NetSuite generally aligns well with organizations that prioritize standardized resilience in a SaaS model. Odoo can also support resilient operations, but resilience is more dependent on implementation quality, hosting decisions, and disciplined change management. This makes governance maturity a decisive factor in the Odoo evaluation.
Platform selection framework for finance organizations
- Select Odoo if finance complexity is moderate, process flexibility is strategically important, internal governance is strong, and the organization is comfortable investing in design discipline to achieve reporting outcomes.
- Select NetSuite if multi-entity consolidation, standardized controls, executive reporting consistency, and scalable SaaS governance are higher priorities than broad customization freedom.
A useful executive test is to ask whether the organization wants the ERP to enforce a target finance operating model or to serve as a configurable platform around a still-evolving operating model. NetSuite is often stronger in the first scenario. Odoo can be effective in the second, provided leadership accepts the governance responsibility that comes with flexibility.
Final recommendation: which platform is better for consolidation and reporting?
There is no universal winner in the Odoo vs NetSuite ERP comparison. For finance organizations reviewing consolidation and reporting, NetSuite is generally the stronger choice when the business requires multi-entity visibility, standardized close governance, and a more mature cloud ERP operating model. It is particularly well suited to organizations scaling across subsidiaries, geographies, or investor-facing reporting expectations.

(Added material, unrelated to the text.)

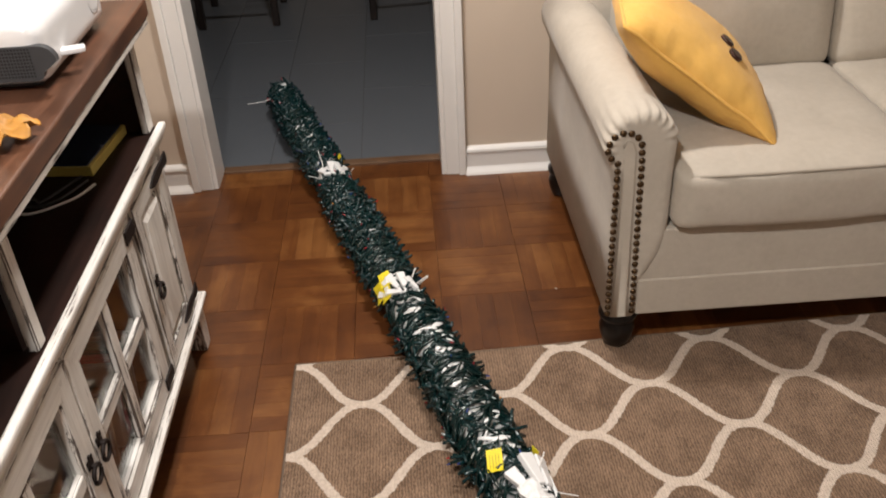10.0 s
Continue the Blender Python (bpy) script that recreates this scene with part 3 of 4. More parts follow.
def arm(outer, sign):
    """A rolled arm: upright body, roll over the outside, gathered front. sign: +1 rolls to +y."""
    arc = [radians(208 - k * 4.3) for k in range(50)]
    profile = [(0.0, 0.132, 0), (0.002, 0.35, 0), (0.0, 0.535, 0)]
    profile += [(0.055 + 0.083 * math.cos(a), 0.618 + 0.083 * math.sin(a), 1) for a in arc]
    profile += [(0.139, 0.57, 0), (0.140, 0.42, 0), (0.137, 0.37, 0), (0.126, 0.32, 0), (0.106, 0.275, 0), (0.088, 0.245, 0), (0.080, 0.21, 0), (0.079, 0.132, 0)]
    bm = bmesh.new()
    rings = []
    for x, shrink, pleat in ((SX - 0.003, 0.034, 0.0), (SX - 0.004, 0.026, 0.0022), (SX - 0.002, 0.013, 0.0034), (SX + 0.007, 0.004, 0.0036), (SX + 0.022, 0.0, 0.0028), (SX + 0.045, -0.001, 0.0016), (SX + 0.08, 0.0, 0.0007), (SX + 0.14, 0.0, 0.0), (0.3, 0.0, 0.0), (0.6, 0.0, 0.0), (0.90, 0.0, 0.0)):
        ring = []
        for n_, (a, z, rolled) in enumerate(profile):
            d = Vector((0.052 - a, 0.618 - z)) if rolled else Vector((0.066 - a, 0.0))
            d = d.normalized() if d.length > 1e-5 else d
            size = shrink + (pleat * (math.sin(n_ * 1.55) + 0.6 * math.sin(n_ * 0.47 + 1)) if rolled else 0)
            push = size - shrink
            ring.append(bm.verts.new((x + (0.5 * push if x < 0.1 else 0), outer - sign * (a + d.x * size), z + d.y * size)))
        rings.append(ring)
    n = len(profile)
    for r0, r1 in zip(rings, rings[1:]):
        for k in range(n):
            bm.faces.new((r0[k], r0[(k + 1) % n], r1[(k + 1) % n], r1[k]))
    bm.faces.new(rings[0])
    bm.faces.new(rings[-1][::-1])
    bmesh.ops.recalc_face_normals(bm, faces=bm.faces)
    return bm


NAIL_PATH = [(0.003, 0.145), (0.001, 0.575), (-0.010, 0.583), (-0.022, 0.598), (-0.026, 0.618), (-0.012, 0.642), (0.014, 0.654), (0.040, 0.644), (0.053, 0.620), (0.056, 0.58), (0.066, 0.145)]


def along(path, step):
    out, left = [], 0.0
    for (a0, b0), (a1, b1) in zip(path, path[1:]):
        size = math.hypot(a1 - a0, b1 - b0)
        while left <= size:
            out.append((a0 + (a1 - a0) * left / size, b0 + (b1 - b0) * left / size))
            left += step
        left -= size
    return out


nail_bm = bmesh.new()
lathe(nail_bm, (0, 0, 0), [(0.0085, 0.0), (0.0085, 0.0015), (0.0068, 0.0042), (0.0036, 0.006)], 8)
bmesh.ops.rotate(nail_bm, verts=nail_bm.verts, cent=(0, 0, 0), matrix=Euler((0, radians(-90), 0)).to_matrix())
NAIL = mesh_of("nailhead", nail_bm, BRASS, True)
for outer, sign in ((SY0, 1), (SY1, -1)):
    body = part("arm", arm(outer, sign), LINEN, sofa, "rolled arm edged with brass nailheads", True)
    bm = bmesh.new()
    tube(bm, [(SX - 0.001, outer - sign * (0.0 + a), z) for a, z in ((0.015, 0.14), (0.014, 0.58), (0.012, 0.618), (0.02, 0.632), (0.034, 0.625), (0.042, 0.6), (0.053, 0.14))], 0.0035, 6)
    part("panel_seam", bm, PIPING, body, "", True)
    for a, z in along(NAIL_PATH, 0.0205):
        nail = new("nailhead", NAIL)
        nail.parent = body
        nail.location = Vector((SX - 0.003, outer - sign * a, z)) - BASE[body]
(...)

Odoo is a credible option when the organization needs broader process adaptability, lower initial software cost, and a platform that can be shaped around business-specific workflows. It is most viable where finance complexity is manageable, reporting requirements are less demanding, and the organization has the internal discipline or partner capability to maintain architectural consistency over time.
For executive decision-makers, the most important conclusion is this: choose the platform that best supports the future finance operating model, not the one that appears most attractive in a feature demo. Consolidation and reporting performance are downstream outcomes of architecture, governance, data discipline, and deployment strategy. That is where the real ERP decision should be made.